Temo Letlotlo identifies micro scale farmers as those who cultivate between one and four hectares of land with estimated production of between 0.6 to six tons and a monthly income less than P2, 500.
The small scale farmer cultivates 1 to 16 hectares of land with estimated production between 1.2 tons to 6.4 tonnes while the medium scale farmer cultivates 16.1 hectares of land with estimated production of between 28.98 tons to 675 tons.
Large scale farmers cultivate 150.1 to 500 hectares of land with estimated production between 375.25 tons to 2,500 tons annually.
Temo Letlotlo is the government’s latest effort to boost household as well as national agricultural production and food security. The programme comes after a long list of policy interventions all of which have cost billions of Pula over the years and failed to lift both production and food security.
From the Arable Lands Development Programme or ALDEP of the 1970s, to the National Agriculture Policy of the 1990s to ISPAAD in 2008, a combination of increasingly weak rainfall, rising climate change, poor monitoring and evaluation have conspired to hamstring the various policy interventions.
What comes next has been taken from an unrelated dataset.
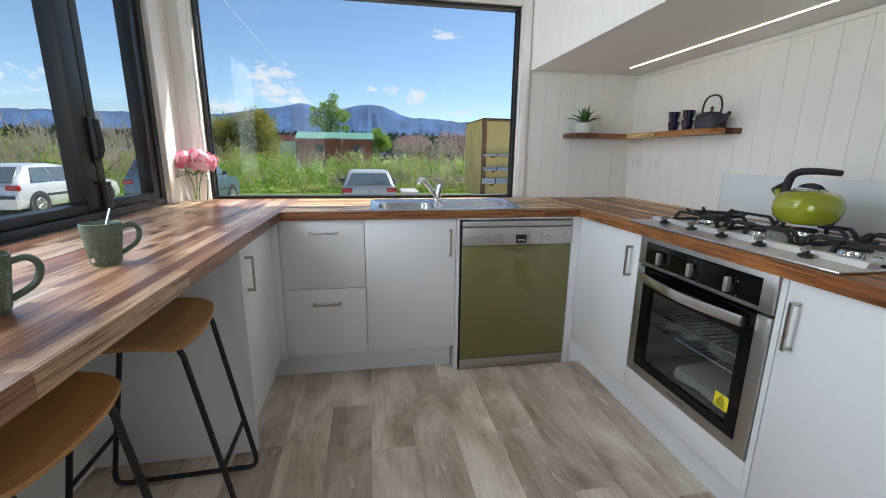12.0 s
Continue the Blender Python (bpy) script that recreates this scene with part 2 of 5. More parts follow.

The situation has been worsened by the fact that the burden and risk involved in many of these interventions has been largely carried by government rather than the beneficiaries, thus limiting buy-in.
Mosisedi Commercial Farmers Association secretary, Duncan Ramooki, told Mmegi Temo Letlotlo was a step in the right direction for improved national production.
“The new programme takes away that trend or habit of ‘atlhama ke go jese’ and we have to also take responsibility,” he said on Thursday. “The smaller scale farmers previously were excluded from seasonal loans but now they will also participate, which helps because production costs are high.”
Under Temo Letlotlo, seasonal loans will be offered from the National Development Bank (NDB) at P8,300 per hectare and repaid at prime rate, the lowest interest rate in the market.
“If you are putting 100 hectares, that will qualify you for P830,000 and they have said that type of money doesn’t require security and you can get it from the NDB. “Your harvest will then go to the marketing board who will pay NDB.”
Ramooki said while commercial farmers were still waiting for further details of the new programme, Temo Letlotlo held the potential of finally scoring success where numerous other policies have failed since Independence.
“I think with the way it has been presented, it appears it will help us,” he told Mmegi. “With the other programmes, there was no monitoring. “People were taking fertiliser and other inputs and using them without anyone monitoring that. “Temo Letlotlo will even incorporate private balimisi (extension officers) who will manage areas and give reports, which will help with this phenomenon of people who claim to be farmers but sit all day in the office. “The new programme makes people care about their input and worry about production and output.”
Local farmer, Ododobane Mafhoko, said Temo Letlotlo is promising but added that it has a lot of gaps as it should have included the whole farming value chain rather than focusing on crops.
“The programme is duplicating a lot of things and contracting out on the other hand. “It feels as if the research wasn’t thoroughly done. “If you look at the cluster farming, have they trained people on this, and is there a market identified for this produce? “Also, what will happen to other government programmes like LIMID and NAMPAAD,” he said.
LIMID is the Livestock Management and Infrastructure Development programme, a government intervention aimed at improving livestock management. NAMPAAD, or the National Master Plan for the Arable Agriculture and Dairy Development, was designed to make arable and dairy farming more attractive and profitable to farmers.